Good stuff, keep it coming.

Russell2k is 668 to 794, 18.862% return in the last two years.

20% is not significantly different.

Drawdown 868 to 601, 30.76% drawdown, so on drawdown, there's somewhat of a beat, but the 20% net isn't any better than what you could have had even with the microcap discretionary bets you took.

Fees take away 2% per year, so you'd still be underperforming at 16%.
 
Quote from jj90:

@flipside21: as you may be aware Buffett (and Graham I'm sure) has said if he went back to managing a few million he could do 50% per annum fairly consistently. I'll have to look up in my copy exactly what strategy Walton was running, but my quick google search shows me he was trading NOT investing.

@MTE: I was actually surprised when industry people running the same Graham-Buffett LP strategy as I try to, told me a 3 year record was enough. I had always thought the min was 5 years. In regards to scalability, I figure it will hit upper bounds at roughly 35-40M, but there's always the private equity route. Listed ideally, but I don't see a reason to have my hands tied. If I ever do hit a level where AUM forces my hand to go the post Munger Buffett buy forever approach, I will either make the transistion or close the firm.

Buffet can hold forever because it's a public company that's largely his. He doesn't have to worry about redemptions unless the insurance policies require a big payout. A fund is a different animal. How will you hold forever unless your investors are willing to give you their money forever?
 
Quote from newwurldmn:

Buffet can hold forever because it's a public company that's largely his. He doesn't have to worry about redemptions unless the insurance policies require a big payout. A fund is a different animal. How will you hold forever unless your investors are willing to give you their money forever?

Hedge fund investors are not known to be a patient group of people. Like MTV, they want to see their returns and they want to see them now.
http://www.youtube.com/watch?v=C_jVFjYTi78&feature=relmfu
 
Quote from flipside21:

Hedge fund investors are not known to be a patient group of people. Like MTV, they want to see their returns and they want to see them now.
http://www.youtube.com/watch?v=C_jVFjYTi78&feature=relmfu

Yeah.

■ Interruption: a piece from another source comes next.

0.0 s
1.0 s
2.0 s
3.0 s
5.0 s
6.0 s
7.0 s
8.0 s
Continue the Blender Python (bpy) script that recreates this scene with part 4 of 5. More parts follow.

Very few people can get away without that. And those that can either have a 20 year track record or a very select investor base. Warren is good at exploiting it too. CEO's love to sell out to Warren because he gives them very long time horizons. PE shops need out in 5 years and will put a lot of pressure for value creation today so that they can appease their investors.
 
@MTE:I'm not looking for serious money actually. Serious as defined by 5M and up. Few 100Ks to 1M in aggregate is actually at this point probably the max I'd like to work with until investors get comfortable with me and my style. I spoke to 3 groups in my city, 1st guy is GP of a small shop running approx. 17M with around 11 outside investors. 2nd group was a business consulting firm that expanded into asset management in 09' and is running about 30-40M, mostly partners money. 3rd guy was director at a FoF who gave me color on the industry. Duly noted on liquidity.

@bwol:Your point on R2K is taken and am aware of, I can argue however as you pointed out that the real value lies in downside susceptibility. FWIW, I believe (maybe foolishly) that most investors wouldn't mind just a small positive spread over the index if the downside is mitigated to an extent.

@newwurld:I'm not looking to be structured after Berkshire today or even at its inception. I'm talking Buffett's LP days, and I'm wondering even if I want to go the fund route as there are massive regulatory issues that way (if I ever get there). I'm looking to roll as an LP and the core piece of advice given to me is that the investors that come in must absolutely FIT with the strategy and timeframe. That will eliminate the majority of hedge funds.

Great stuff, thanks for the feedback.